Animation scripts
+ + + +
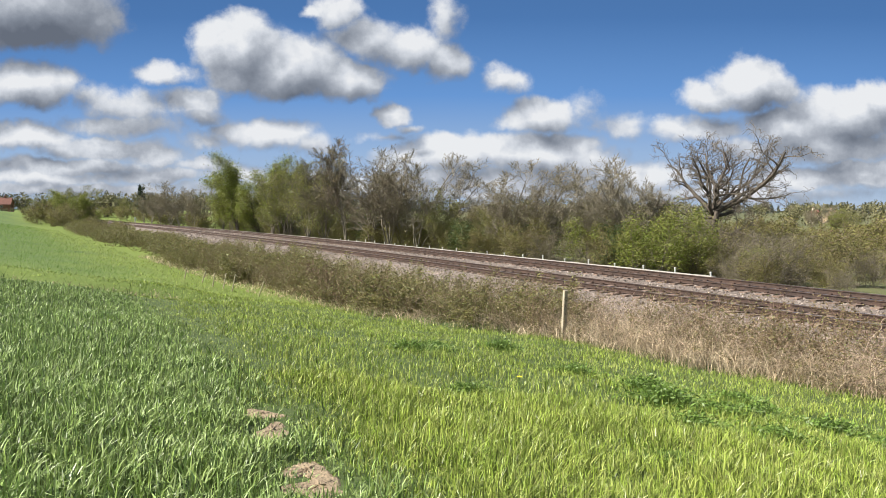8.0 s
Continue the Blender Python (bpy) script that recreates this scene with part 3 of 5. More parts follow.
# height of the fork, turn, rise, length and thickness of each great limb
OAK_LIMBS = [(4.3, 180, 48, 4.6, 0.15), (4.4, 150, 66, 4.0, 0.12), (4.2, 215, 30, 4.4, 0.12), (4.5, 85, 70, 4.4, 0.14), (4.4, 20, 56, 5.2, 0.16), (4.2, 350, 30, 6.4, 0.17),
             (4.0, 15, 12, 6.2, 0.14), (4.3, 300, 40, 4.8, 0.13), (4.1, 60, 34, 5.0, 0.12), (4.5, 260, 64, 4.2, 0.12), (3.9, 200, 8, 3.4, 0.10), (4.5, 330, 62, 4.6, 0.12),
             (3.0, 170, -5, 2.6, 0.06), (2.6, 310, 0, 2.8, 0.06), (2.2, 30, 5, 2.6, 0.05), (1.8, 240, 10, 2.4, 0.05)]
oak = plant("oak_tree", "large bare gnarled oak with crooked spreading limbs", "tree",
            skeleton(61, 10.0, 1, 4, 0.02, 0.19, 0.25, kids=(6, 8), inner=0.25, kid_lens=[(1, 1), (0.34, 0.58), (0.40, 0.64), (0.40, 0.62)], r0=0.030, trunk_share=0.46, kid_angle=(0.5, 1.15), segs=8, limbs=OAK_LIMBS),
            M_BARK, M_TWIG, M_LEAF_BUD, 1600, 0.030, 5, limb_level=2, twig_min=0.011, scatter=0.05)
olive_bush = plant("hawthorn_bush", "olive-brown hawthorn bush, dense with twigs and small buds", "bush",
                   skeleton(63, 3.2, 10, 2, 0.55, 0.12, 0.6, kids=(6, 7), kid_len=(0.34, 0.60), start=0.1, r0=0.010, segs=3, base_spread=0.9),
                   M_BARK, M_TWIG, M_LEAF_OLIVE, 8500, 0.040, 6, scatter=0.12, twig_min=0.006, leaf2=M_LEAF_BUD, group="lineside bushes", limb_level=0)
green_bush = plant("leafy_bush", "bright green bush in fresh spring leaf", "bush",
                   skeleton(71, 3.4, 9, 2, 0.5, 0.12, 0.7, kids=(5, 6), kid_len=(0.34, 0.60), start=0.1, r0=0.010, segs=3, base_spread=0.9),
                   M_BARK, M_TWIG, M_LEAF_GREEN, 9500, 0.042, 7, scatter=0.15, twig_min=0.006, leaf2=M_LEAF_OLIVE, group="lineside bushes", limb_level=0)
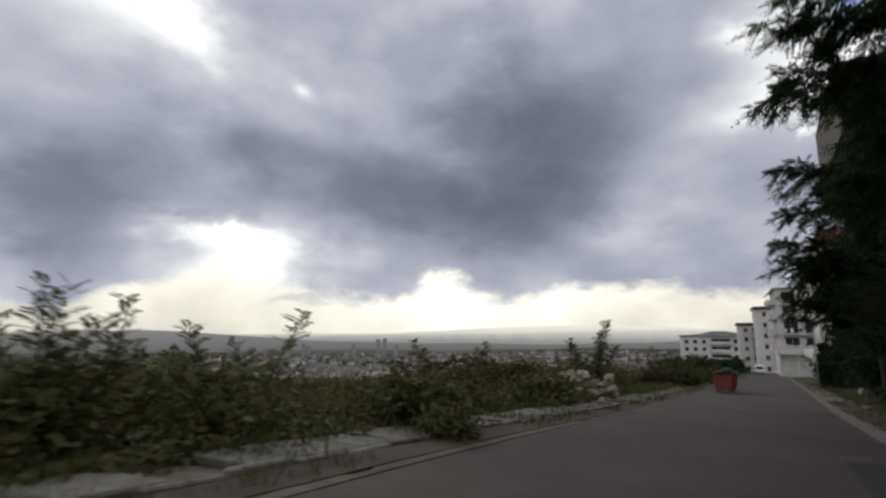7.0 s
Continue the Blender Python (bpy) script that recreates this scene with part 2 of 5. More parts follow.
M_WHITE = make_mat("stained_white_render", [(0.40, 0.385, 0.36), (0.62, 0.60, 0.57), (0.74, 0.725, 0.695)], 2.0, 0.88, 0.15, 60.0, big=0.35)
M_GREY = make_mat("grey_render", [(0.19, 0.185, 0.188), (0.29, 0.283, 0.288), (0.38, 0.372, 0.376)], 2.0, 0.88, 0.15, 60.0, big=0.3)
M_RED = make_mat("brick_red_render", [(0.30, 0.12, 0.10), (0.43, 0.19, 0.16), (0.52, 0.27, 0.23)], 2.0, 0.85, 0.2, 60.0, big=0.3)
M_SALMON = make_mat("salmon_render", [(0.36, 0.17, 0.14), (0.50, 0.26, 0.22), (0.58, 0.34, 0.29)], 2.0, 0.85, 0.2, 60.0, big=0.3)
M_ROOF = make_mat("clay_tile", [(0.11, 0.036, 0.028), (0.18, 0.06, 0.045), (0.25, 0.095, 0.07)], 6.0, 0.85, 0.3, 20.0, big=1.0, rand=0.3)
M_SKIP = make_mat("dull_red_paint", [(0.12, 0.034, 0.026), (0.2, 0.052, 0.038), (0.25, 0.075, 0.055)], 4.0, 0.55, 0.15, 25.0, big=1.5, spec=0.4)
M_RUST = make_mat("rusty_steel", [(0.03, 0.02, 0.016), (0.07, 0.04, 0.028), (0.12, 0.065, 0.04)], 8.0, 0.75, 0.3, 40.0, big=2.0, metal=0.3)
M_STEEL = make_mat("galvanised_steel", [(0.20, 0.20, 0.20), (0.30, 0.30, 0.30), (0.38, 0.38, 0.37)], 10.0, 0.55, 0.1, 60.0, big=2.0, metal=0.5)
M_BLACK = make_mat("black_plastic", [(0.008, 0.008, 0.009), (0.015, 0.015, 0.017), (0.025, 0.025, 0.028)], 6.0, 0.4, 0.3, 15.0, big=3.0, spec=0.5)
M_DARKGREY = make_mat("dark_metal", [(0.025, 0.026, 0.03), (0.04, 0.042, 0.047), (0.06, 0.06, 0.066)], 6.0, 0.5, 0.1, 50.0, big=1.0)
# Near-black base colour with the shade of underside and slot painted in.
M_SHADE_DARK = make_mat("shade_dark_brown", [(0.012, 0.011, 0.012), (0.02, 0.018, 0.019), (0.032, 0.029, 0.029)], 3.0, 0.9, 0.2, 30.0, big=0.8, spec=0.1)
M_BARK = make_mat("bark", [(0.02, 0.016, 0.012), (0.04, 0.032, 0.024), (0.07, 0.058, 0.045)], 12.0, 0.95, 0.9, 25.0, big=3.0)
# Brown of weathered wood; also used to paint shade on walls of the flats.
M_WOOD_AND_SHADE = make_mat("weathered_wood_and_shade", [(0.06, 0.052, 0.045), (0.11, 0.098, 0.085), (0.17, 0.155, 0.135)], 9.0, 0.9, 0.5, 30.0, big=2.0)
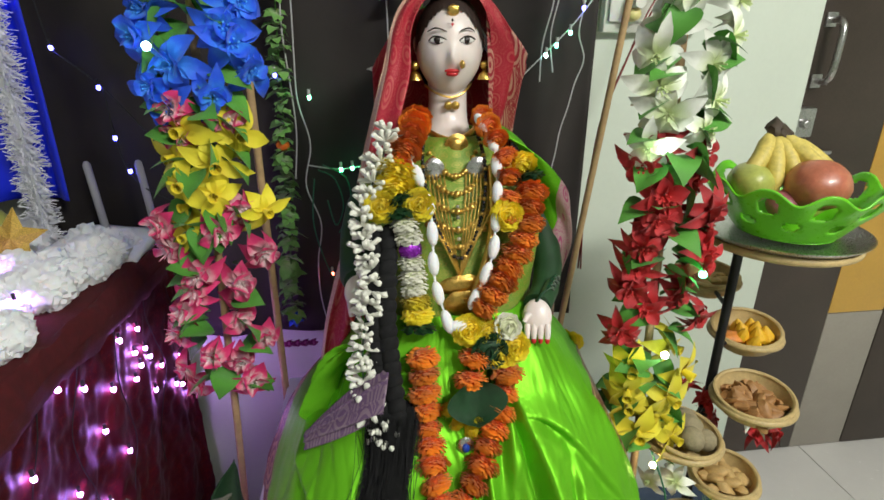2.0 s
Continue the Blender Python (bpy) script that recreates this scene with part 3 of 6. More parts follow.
+ + + +
_REQUIRED WORK_
Go through the entries above and output them exactly, without pictures.

_RESULT OF THE TASK_
8.0 s
Continue the Blender Python (bpy) script that recreates this scene with part 3 of 5. More parts follow.
# height of the fork, turn, rise, length and thickness of each great limb
OAK_LIMBS = [(4.3, 180, 48, 4.6, 0.15), (4.4, 150, 66, 4.0, 0.12), (4.2, 215, 30, 4.4, 0.12), (4.5, 85, 70, 4.4, 0.14), (4.4, 20, 56, 5.2, 0.16), (4.2, 350, 30, 6.4, 0.17),
             (4.0, 15, 12, 6.2, 0.14), (4.3, 300, 40, 4.8, 0.13), (4.1, 60, 34, 5.0, 0.12), (4.5, 260, 64, 4.2, 0.12), (3.9, 200, 8, 3.4, 0.10), (4.5, 330, 62, 4.6, 0.12),
             (3.0, 170, -5, 2.6, 0.06), (2.6, 310, 0, 2.8, 0.06), (2.2, 30, 5, 2.6, 0.05), (1.8, 240, 10, 2.4, 0.05)]
oak = plant("oak_tree", "large bare gnarled oak with crooked spreading limbs", "tree",
            skeleton(61, 10.0, 1, 4, 0.02, 0.19, 0.25, kids=(6, 8), inner=0.25, kid_lens=[(1, 1), (0.34, 0.58), (0.40, 0.64), (0.40, 0.62)], r0=0.030, trunk_share=0.46, kid_angle=(0.5, 1.15), segs=8, limbs=OAK_LIMBS),
            M_BARK, M_TWIG, M_LEAF_BUD, 1600, 0.030, 5, limb_level=2, twig_min=0.011, scatter=0.05)
olive_bush = plant("hawthorn_bush", "olive-brown hawthorn bush, dense with twigs and small buds", "bush",
                   skeleton(63, 3.2, 10, 2, 0.55, 0.12, 0.6, kids=(6, 7), kid_len=(0.34, 0.60), start=0.1, r0=0.010, segs=3, base_spread=0.9),
                   M_BARK, M_TWIG, M_LEAF_OLIVE, 8500, 0.040, 6, scatter=0.12, twig_min=0.006, leaf2=M_LEAF_BUD, group="lineside bushes", limb_level=0)
green_bush = plant("leafy_bush", "bright green bush in fresh spring leaf", "bush",
                   skeleton(71, 3.4, 9, 2, 0.5, 0.12, 0.7, kids=(5, 6), kid_len=(0.34, 0.60), start=0.1, r0=0.010, segs=3, base_spread=0.9),
                   M_BARK, M_TWIG, M_LEAF_GREEN, 9500, 0.042, 7, scatter=0.15, twig_min=0.006, leaf2=M_LEAF_OLIVE, group="lineside bushes", limb_level=0)
7.0 s
Continue the Blender Python (bpy) script that recreates this scene with part 2 of 5. More parts follow.
M_WHITE = make_mat("stained_white_render", [(0.40, 0.385, 0.36), (0.62, 0.60, 0.57), (0.74, 0.725, 0.695)], 2.0, 0.88, 0.15, 60.0, big=0.35)
M_GREY = make_mat("grey_render", [(0.19, 0.185, 0.188), (0.29, 0.283, 0.288), (0.38, 0.372, 0.376)], 2.0, 0.88, 0.15, 60.0, big=0.3)
M_RED = make_mat("brick_red_render", [(0.30, 0.12, 0.10), (0.43, 0.19, 0.16), (0.52, 0.27, 0.23)], 2.0, 0.85, 0.2, 60.0, big=0.3)
M_SALMON = make_mat("salmon_render", [(0.36, 0.17, 0.14), (0.50, 0.26, 0.22), (0.58, 0.34, 0.29)], 2.0, 0.85, 0.2, 60.0, big=0.3)
M_ROOF = make_mat("clay_tile", [(0.11, 0.036, 0.028), (0.18, 0.06, 0.045), (0.25, 0.095, 0.07)], 6.0, 0.85, 0.3, 20.0, big=1.0, rand=0.3)
M_SKIP = make_mat("dull_red_paint", [(0.12, 0.034, 0.026), (0.2, 0.052, 0.038), (0.25, 0.075, 0.055)], 4.0, 0.55, 0.15, 25.0, big=1.5, spec=0.4)
M_RUST = make_mat("rusty_steel", [(0.03, 0.02, 0.016), (0.07, 0.04, 0.028), (0.12, 0.065, 0.04)], 8.0, 0.75, 0.3, 40.0, big=2.0, metal=0.3)
M_STEEL = make_mat("galvanised_steel", [(0.20, 0.20, 0.20), (0.30, 0.30, 0.30), (0.38, 0.38, 0.37)], 10.0, 0.55, 0.1, 60.0, big=2.0, metal=0.5)
M_BLACK = make_mat("black_plastic", [(0.008, 0.008, 0.009), (0.015, 0.015, 0.017), (0.025, 0.025, 0.028)], 6.0, 0.4, 0.3, 15.0, big=3.0, spec=0.5)
M_DARKGREY = make_mat("dark_metal", [(0.025, 0.026, 0.03), (0.04, 0.042, 0.047), (0.06, 0.06, 0.066)], 6.0, 0.5, 0.1, 50.0, big=1.0)
# Near-black base colour with the shade of underside and slot painted in.
M_SHADE_DARK = make_mat("shade_dark_brown", [(0.012, 0.011, 0.012), (0.02, 0.018, 0.019), (0.032, 0.029, 0.029)], 3.0, 0.9, 0.2, 30.0, big=0.8, spec=0.1)
M_BARK = make_mat("bark", [(0.02, 0.016, 0.012), (0.04, 0.032, 0.024), (0.07, 0.058, 0.045)], 12.0, 0.95, 0.9, 25.0, big=3.0)
# Brown of weathered wood; also used to paint shade on walls of the flats.
M_WOOD_AND_SHADE = make_mat("weathered_wood_and_shade", [(0.06, 0.052, 0.045), (0.11, 0.098, 0.085), (0.17, 0.155, 0.135)], 9.0, 0.9, 0.5, 30.0, big=2.0)
2.0 s
Continue the Blender Python (bpy) script that recreates this scene with part 3 of 6. More parts follow.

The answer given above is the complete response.